Black Box (Hebrew: Kufsa Shchora) was published by Am Oved in 1987. The novel is constructed entirely from written documents: letters, telegrams, lawyers’ letters, postcards, and the occasional will or legal notice. The correspondents are Ilana Brandstetter and her former husband Alexander Gideon — an Ashkenazi intellectual and war hero now living in exile in the United States — who must deal with their sixteen-year-old son Boaz, who has dropped out of school and is heading toward delinquency.
Ilana has remarried Michel Henri Sommo, a Sephardi Jew and Orthodox religious figure — and this marriage, in Oz’s design, represents the internal fault line of Israeli society. The Ashkenazi-Sephardi division, the secular-religious divide, the tension between European intellectual culture and Middle Eastern Jewish tradition — all of these national conflicts are refracted through the personal wreckage of a failed marriage and a troubled son.
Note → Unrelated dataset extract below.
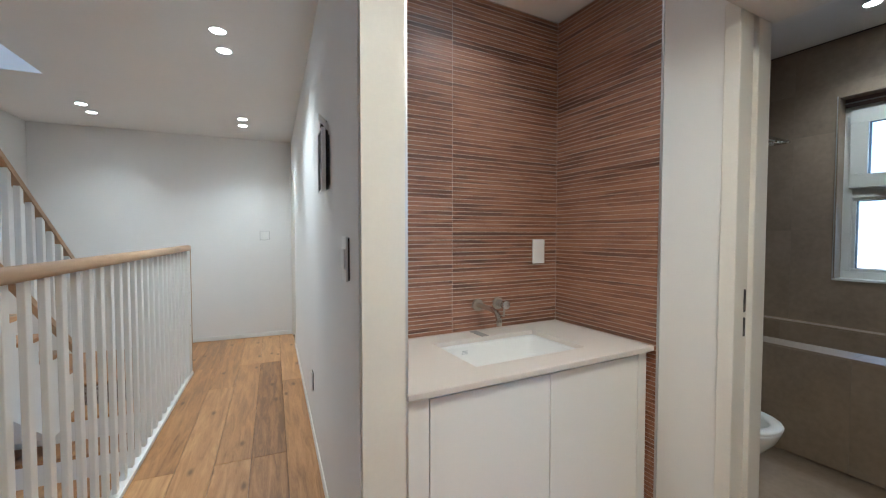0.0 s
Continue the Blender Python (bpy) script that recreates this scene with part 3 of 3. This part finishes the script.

The epistolary form is not ornamental; it is essential. Each document reveals and conceals: the writers perform for their correspondents, withhold information, strategize, and manipulate. The “black box” of the title — the device that records the truth of what happened before a crash — is what the novel assembles from these partial, unreliable documents. The reader must reconstruct the truth from fragments, and the truth, when it emerges, is that none of the characters is entirely honest about their motives, their histories, or their hopes.
Collecting Black Box
First English edition (Harcourt Brace Jovanovich, New York, 1988): Translated by Nicholas de Lange.